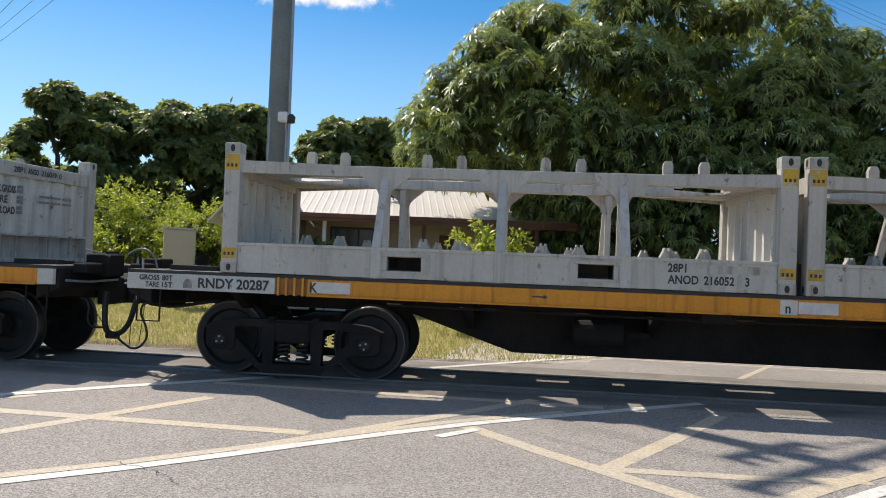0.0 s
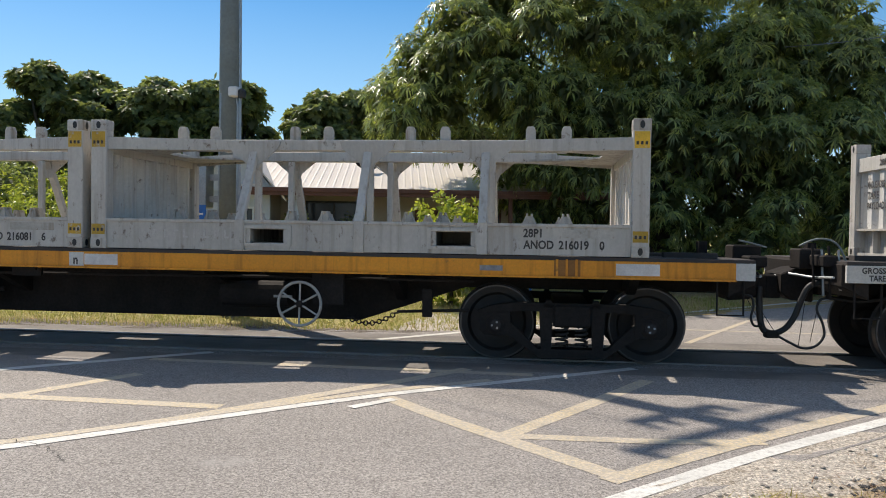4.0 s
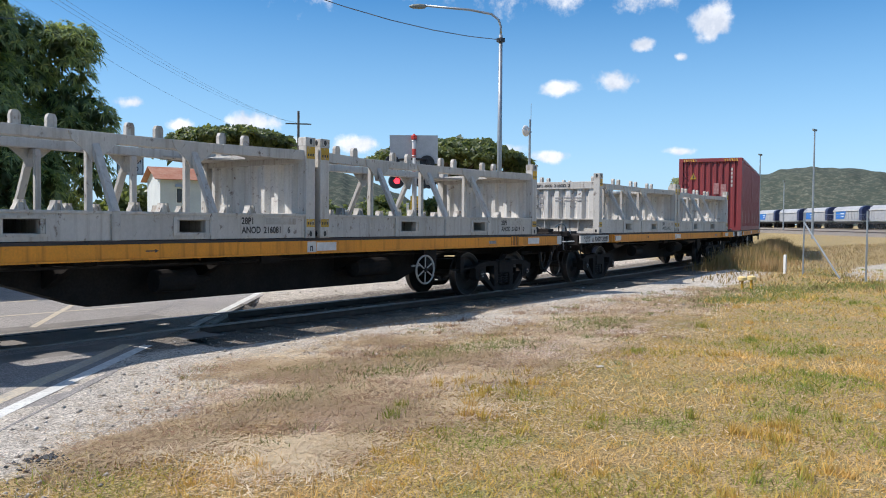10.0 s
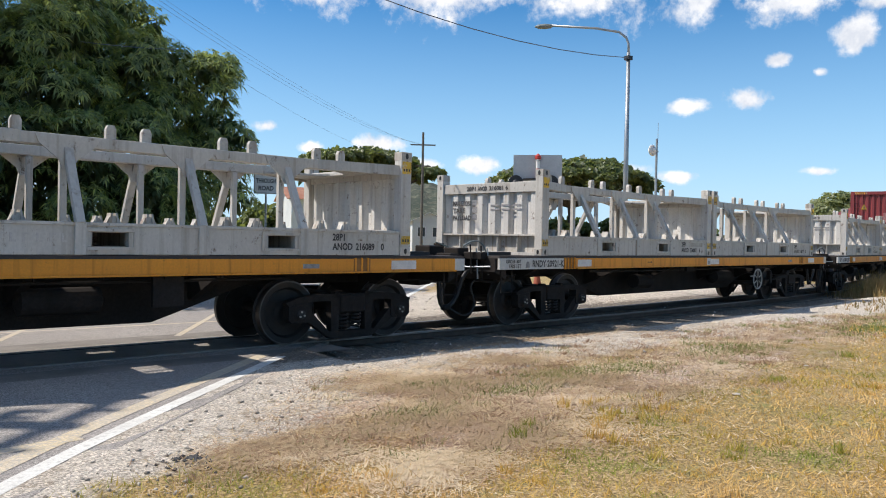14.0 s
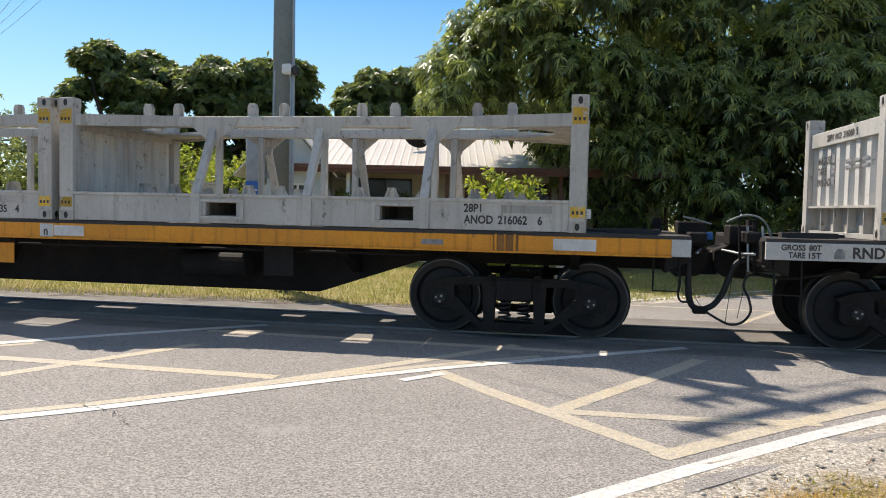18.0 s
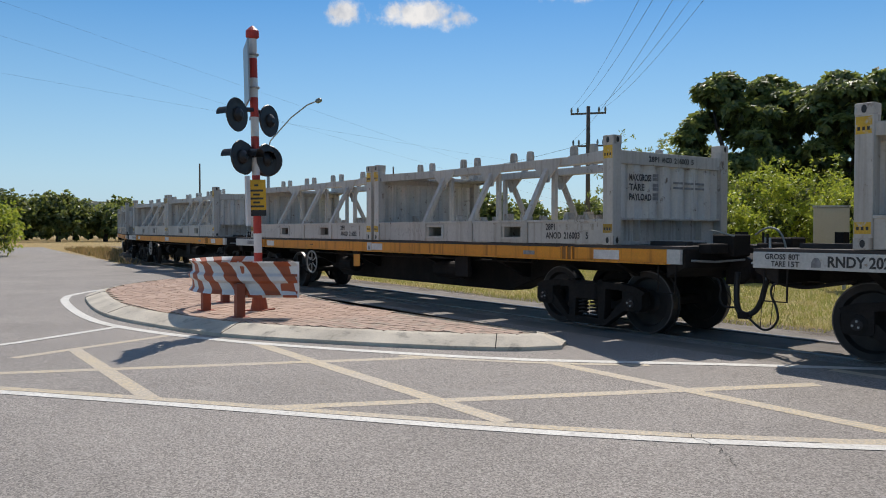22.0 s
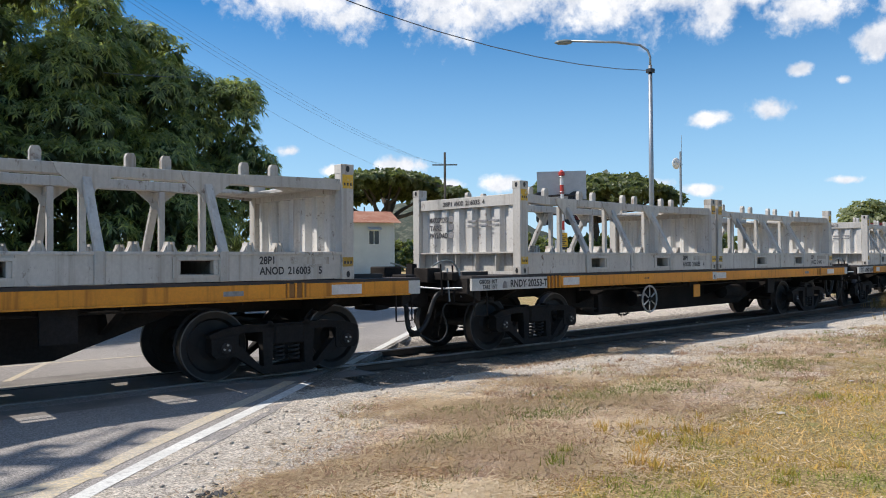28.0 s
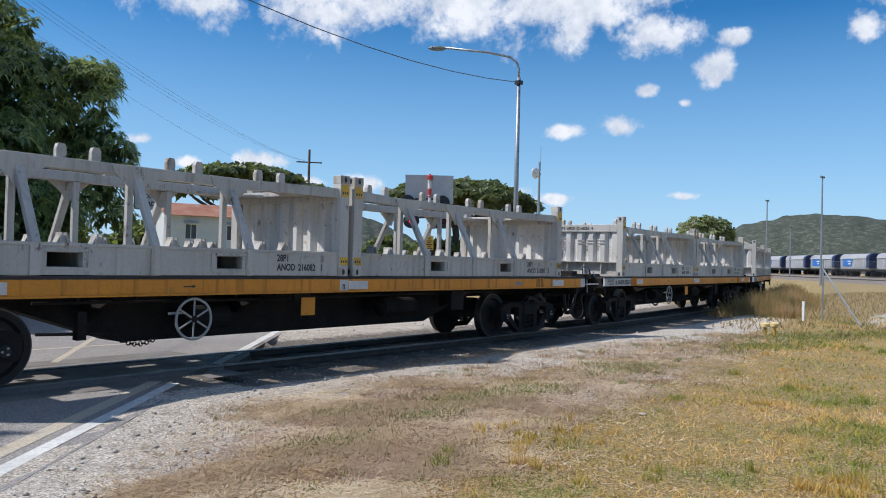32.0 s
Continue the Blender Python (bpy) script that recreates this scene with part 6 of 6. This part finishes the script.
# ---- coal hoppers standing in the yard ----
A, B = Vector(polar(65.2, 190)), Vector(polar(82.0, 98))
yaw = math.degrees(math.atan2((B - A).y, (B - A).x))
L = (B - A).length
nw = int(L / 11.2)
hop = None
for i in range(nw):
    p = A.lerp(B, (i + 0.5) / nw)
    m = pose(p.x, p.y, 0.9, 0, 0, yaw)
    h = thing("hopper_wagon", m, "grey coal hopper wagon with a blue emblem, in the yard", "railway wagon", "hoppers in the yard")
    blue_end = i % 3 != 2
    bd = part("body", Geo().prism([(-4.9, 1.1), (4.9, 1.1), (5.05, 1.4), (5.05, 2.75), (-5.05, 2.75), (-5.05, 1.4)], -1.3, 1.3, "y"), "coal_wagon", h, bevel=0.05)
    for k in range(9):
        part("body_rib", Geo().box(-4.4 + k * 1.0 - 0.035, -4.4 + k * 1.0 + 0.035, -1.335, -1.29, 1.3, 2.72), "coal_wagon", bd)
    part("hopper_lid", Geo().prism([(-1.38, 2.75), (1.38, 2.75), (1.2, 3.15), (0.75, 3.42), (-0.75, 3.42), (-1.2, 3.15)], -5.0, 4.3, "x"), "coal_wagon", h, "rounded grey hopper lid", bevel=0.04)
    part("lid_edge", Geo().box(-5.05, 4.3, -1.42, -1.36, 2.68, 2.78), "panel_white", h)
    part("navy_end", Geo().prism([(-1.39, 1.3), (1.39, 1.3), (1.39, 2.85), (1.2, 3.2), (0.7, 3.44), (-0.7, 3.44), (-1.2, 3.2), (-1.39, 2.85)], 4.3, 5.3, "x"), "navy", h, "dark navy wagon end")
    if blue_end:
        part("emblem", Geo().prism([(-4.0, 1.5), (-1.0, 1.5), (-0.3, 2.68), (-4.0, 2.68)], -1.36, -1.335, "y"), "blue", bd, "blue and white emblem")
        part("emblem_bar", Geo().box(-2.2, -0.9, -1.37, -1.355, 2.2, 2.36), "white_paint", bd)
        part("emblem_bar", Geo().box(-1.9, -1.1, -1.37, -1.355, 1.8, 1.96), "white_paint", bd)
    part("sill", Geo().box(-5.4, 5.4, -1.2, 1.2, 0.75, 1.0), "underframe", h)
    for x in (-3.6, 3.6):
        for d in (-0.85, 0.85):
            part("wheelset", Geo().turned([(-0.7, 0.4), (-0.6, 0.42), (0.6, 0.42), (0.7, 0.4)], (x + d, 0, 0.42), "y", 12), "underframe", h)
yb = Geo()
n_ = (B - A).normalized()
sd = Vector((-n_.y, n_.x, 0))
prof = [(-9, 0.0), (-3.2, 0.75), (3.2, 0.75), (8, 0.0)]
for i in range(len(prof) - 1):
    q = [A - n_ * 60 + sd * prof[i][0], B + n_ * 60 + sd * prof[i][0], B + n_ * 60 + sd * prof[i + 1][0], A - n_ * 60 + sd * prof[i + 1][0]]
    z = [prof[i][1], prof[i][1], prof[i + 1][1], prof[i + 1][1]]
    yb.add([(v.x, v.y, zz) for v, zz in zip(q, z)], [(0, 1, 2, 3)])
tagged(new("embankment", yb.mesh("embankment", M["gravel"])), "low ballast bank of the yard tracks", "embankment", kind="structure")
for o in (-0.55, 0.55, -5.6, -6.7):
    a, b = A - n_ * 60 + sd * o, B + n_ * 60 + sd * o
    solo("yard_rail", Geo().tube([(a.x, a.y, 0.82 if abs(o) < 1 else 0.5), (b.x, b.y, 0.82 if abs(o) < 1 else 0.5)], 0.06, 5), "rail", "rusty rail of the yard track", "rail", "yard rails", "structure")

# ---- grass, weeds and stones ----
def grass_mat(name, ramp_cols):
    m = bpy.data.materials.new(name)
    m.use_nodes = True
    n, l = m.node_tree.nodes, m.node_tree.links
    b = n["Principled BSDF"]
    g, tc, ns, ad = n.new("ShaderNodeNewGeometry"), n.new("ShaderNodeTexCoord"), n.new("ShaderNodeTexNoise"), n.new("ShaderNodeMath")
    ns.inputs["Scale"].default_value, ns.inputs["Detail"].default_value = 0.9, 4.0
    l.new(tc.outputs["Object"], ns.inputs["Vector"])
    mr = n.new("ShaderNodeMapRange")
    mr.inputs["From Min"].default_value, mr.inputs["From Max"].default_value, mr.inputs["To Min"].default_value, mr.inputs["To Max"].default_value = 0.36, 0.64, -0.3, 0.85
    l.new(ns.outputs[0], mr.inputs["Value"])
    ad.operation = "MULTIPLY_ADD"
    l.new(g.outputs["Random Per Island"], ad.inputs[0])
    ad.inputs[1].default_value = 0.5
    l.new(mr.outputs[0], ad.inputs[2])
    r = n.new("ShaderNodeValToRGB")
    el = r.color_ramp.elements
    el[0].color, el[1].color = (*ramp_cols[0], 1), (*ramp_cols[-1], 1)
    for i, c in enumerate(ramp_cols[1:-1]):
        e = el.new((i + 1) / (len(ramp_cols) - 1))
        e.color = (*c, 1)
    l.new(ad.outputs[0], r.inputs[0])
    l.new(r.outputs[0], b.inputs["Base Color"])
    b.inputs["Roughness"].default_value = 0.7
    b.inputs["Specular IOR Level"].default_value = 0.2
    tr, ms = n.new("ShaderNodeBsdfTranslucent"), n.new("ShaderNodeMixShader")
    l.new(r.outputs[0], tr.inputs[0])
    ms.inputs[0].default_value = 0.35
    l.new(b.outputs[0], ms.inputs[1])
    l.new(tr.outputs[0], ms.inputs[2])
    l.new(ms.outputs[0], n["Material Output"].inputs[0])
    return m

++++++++

### GIVEN TASK:
Extract all the data above exactly, excluding every picture.

### FINAL RESULT:
0.0 s
4.0 s
10.0 s
14.0 s
18.0 s
22.0 s
28.0 s
32.0 s
Continue the Blender Python (bpy) script that recreates this scene with part 6 of 6. This part finishes the script.
# ---- coal hoppers standing in the yard ----
A, B = Vector(polar(65.2, 190)), Vector(polar(82.0, 98))
yaw = math.degrees(math.atan2((B - A).y, (B - A).x))
L = (B - A).length
nw = int(L / 11.2)
hop = None
for i in range(nw):
    p = A.lerp(B, (i + 0.5) / nw)
    m = pose(p.x, p.y, 0.9, 0, 0, yaw)
    h = thing("hopper_wagon", m, "grey coal hopper wagon with a blue emblem, in the yard", "railway wagon", "hoppers in the yard")
    blue_end = i % 3 != 2
    bd = part("body", Geo().prism([(-4.9, 1.1), (4.9, 1.1), (5.05, 1.4), (5.05, 2.75), (-5.05, 2.75), (-5.05, 1.4)], -1.3, 1.3, "y"), "coal_wagon", h, bevel=0.05)
    for k in range(9):
        part("body_rib", Geo().box(-4.4 + k * 1.0 - 0.035, -4.4 + k * 1.0 + 0.035, -1.335, -1.29, 1.3, 2.72), "coal_wagon", bd)
    part("hopper_lid", Geo().prism([(-1.38, 2.75), (1.38, 2.75), (1.2, 3.15), (0.75, 3.42), (-0.75, 3.42), (-1.2, 3.15)], -5.0, 4.3, "x"), "coal_wagon", h, "rounded grey hopper lid", bevel=0.04)
    part("lid_edge", Geo().box(-5.05, 4.3, -1.42, -1.36, 2.68, 2.78), "panel_white", h)
    part("navy_end", Geo().prism([(-1.39, 1.3), (1.39, 1.3), (1.39, 2.85), (1.2, 3.2), (0.7, 3.44), (-0.7, 3.44), (-1.2, 3.2), (-1.39, 2.85)], 4.3, 5.3, "x"), "navy", h, "dark navy wagon end")
    if blue_end:
        part("emblem", Geo().prism([(-4.0, 1.5), (-1.0, 1.5), (-0.3, 2.68), (-4.0, 2.68)], -1.36, -1.335, "y"), "blue", bd, "blue and white emblem")
        part("emblem_bar", Geo().box(-2.2, -0.9, -1.37, -1.355, 2.2, 2.36), "white_paint", bd)
        part("emblem_bar", Geo().box(-1.9, -1.1, -1.37, -1.355, 1.8, 1.96), "white_paint", bd)
    part("sill", Geo().box(-5.4, 5.4, -1.2, 1.2, 0.75, 1.0), "underframe", h)
    for x in (-3.6, 3.6):
        for d in (-0.85, 0.85):
            part("wheelset", Geo().turned([(-0.7, 0.4), (-0.6, 0.42), (0.6, 0.42), (0.7, 0.4)], (x + d, 0, 0.42), "y", 12), "underframe", h)
yb = Geo()
n_ = (B - A).normalized()
sd = Vector((-n_.y, n_.x, 0))
prof = [(-9, 0.0), (-3.2, 0.75), (3.2, 0.75), (8, 0.0)]
for i in range(len(prof) - 1):
    q = [A - n_ * 60 + sd * prof[i][0], B + n_ * 60 + sd * prof[i][0], B + n_ * 60 + sd * prof[i + 1][0], A - n_ * 60 + sd * prof[i + 1][0]]
    z = [prof[i][1], prof[i][1], prof[i + 1][1], prof[i + 1][1]]
    yb.add([(v.x, v.y, zz) for v, zz in zip(q, z)], [(0, 1, 2, 3)])
tagged(new("embankment", yb.mesh("embankment", M["gravel"])), "low ballast bank of the yard tracks", "embankment", kind="structure")
for o in (-0.55, 0.55, -5.6, -6.7):
    a, b = A - n_ * 60 + sd * o, B + n_ * 60 + sd * o
    solo("yard_rail", Geo().tube([(a.x, a.y, 0.82 if abs(o) < 1 else 0.5), (b.x, b.y, 0.82 if abs(o) < 1 else 0.5)], 0.06, 5), "rail", "rusty rail of the yard track", "rail", "yard rails", "structure")

# ---- grass, weeds and stones ----
def grass_mat(name, ramp_cols):
    m = bpy.data.materials.new(name)
    m.use_nodes = True
    n, l = m.node_tree.nodes, m.node_tree.links
    b = n["Principled BSDF"]
    g, tc, ns, ad = n.new("ShaderNodeNewGeometry"), n.new("ShaderNodeTexCoord"), n.new("ShaderNodeTexNoise"), n.new("ShaderNodeMath")
    ns.inputs["Scale"].default_value, ns.inputs["Detail"].default_value = 0.9, 4.0
    l.new(tc.outputs["Object"], ns.inputs["Vector"])
    mr = n.new("ShaderNodeMapRange")
    mr.inputs["From Min"].default_value, mr.inputs["From Max"].default_value, mr.inputs["To Min"].default_value, mr.inputs["To Max"].default_value = 0.36, 0.64, -0.3, 0.85
    l.new(ns.outputs[0], mr.inputs["Value"])
    ad.operation = "MULTIPLY_ADD"
    l.new(g.outputs["Random Per Island"], ad.inputs[0])
    ad.inputs[1].default_value = 0.5
    l.new(mr.outputs[0], ad.inputs[2])
    r = n.new("ShaderNodeValToRGB")
    el = r.color_ramp.elements
    el[0].color, el[1].color = (*ramp_cols[0], 1), (*ramp_cols[-1], 1)
    for i, c in enumerate(ramp_cols[1:-1]):
        e = el.new((i + 1) / (len(ramp_cols) - 1))
        e.color = (*c, 1)
    l.new(ad.outputs[0], r.inputs[0])
    l.new(r.outputs[0], b.inputs["Base Color"])
    b.inputs["Roughness"].default_value = 0.7
    b.inputs["Specular IOR Level"].default_value = 0.2
    tr, ms = n.new("ShaderNodeBsdfTranslucent"), n.new("ShaderNodeMixShader")
    l.new(r.outputs[0], tr.inputs[0])
    ms.inputs[0].default_value = 0.35
    l.new(b.outputs[0], ms.inputs[1])
    l.new(tr.outputs[0], ms.inputs[2])
    l.new(ms.outputs[0], n["Material Output"].inputs[0])
    return m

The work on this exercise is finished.